Prerequisites from Hydra technical roadmap
The prerequisites for Hydra for this milestone mainly deal with support for using smart contracts on L2: During the design and early implementation phase of this milestone, we identified the following prerequisites to enable using the auction smart contracts on L2.
- Add a method to the Hydra node API to commit UTxOs from script addresses.
- Support committing multiple UTxOs per Hydra Head participant, so that collateral UTxOs can be committed to the Hydra Head for transactions with validator scripts on L2.
- Allow time to pass on the L2 ledger (instead of maintaining time fixed at the start time of the Hydra Head). Fortunately, the Hydra core devs implemented all of these features during the course of the milestone. Thank you! 🚀
This initial prototype auction design still has the following limitations:
- Auction implementation is a prototype, not necessarily ready for production.
- Open auctions (where bidders can freely enter any auction to bid) are not supported.
- Bids are backed only by fixed security deposits from bidders, which may be less than the full bid amount.
- A new Hydra Head must be opened for every auction.
- Delegates can censor bidders from submitting bids to the auction.

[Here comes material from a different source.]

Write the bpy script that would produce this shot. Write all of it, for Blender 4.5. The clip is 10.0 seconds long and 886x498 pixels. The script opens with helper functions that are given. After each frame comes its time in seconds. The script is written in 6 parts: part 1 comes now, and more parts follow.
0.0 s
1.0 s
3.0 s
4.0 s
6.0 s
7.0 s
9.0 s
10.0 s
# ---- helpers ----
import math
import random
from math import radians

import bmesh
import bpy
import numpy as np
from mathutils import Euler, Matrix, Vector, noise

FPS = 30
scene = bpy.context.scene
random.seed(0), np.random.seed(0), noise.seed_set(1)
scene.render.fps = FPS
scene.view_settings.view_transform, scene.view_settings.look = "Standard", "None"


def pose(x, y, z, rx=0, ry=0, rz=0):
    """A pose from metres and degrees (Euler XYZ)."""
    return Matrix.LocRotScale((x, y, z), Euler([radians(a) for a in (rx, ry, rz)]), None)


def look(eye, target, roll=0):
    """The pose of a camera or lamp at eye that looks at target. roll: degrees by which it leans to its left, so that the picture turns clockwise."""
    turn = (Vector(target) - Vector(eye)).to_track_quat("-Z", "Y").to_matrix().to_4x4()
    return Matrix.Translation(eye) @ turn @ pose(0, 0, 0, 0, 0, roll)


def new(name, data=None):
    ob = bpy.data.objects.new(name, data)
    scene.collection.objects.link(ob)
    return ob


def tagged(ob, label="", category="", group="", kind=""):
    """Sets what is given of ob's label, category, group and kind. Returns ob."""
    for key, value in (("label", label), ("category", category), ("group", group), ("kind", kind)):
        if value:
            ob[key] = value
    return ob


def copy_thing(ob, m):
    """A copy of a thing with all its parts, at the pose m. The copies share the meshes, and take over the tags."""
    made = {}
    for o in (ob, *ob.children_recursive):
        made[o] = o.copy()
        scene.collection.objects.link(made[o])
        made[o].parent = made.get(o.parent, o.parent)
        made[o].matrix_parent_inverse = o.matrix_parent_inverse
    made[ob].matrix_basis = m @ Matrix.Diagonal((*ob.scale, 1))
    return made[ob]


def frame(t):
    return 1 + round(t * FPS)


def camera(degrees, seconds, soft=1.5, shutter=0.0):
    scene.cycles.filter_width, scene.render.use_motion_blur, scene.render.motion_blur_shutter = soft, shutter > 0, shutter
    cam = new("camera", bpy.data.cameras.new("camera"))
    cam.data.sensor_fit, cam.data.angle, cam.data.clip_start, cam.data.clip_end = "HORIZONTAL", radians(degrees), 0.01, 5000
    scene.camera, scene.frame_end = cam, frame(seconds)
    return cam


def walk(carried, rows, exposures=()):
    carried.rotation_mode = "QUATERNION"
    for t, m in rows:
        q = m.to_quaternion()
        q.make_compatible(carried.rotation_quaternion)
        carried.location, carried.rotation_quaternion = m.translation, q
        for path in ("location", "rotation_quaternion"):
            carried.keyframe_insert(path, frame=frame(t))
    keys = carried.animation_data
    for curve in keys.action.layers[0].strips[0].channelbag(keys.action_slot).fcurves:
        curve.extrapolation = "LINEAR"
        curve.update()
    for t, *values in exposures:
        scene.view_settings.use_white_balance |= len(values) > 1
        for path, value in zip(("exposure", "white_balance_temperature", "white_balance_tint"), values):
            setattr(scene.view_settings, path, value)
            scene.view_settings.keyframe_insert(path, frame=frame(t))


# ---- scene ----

- Delegates are responsible on L2 for ensuring that the standing bid of the auction can only be replaced by a new bid that exceeds it by the minimum increment defined in the auction terms. However, bidders receive a multi-signed proof for every confirmed bid, which can be used as incontrovertible proof against delegates if there’s any foul play. In principle, this could allow for off-chain arbitration mechanisms to resolve disputes and/or an additional smart contract module where delegates could provide deposits that would be slashable if such evidence is provided.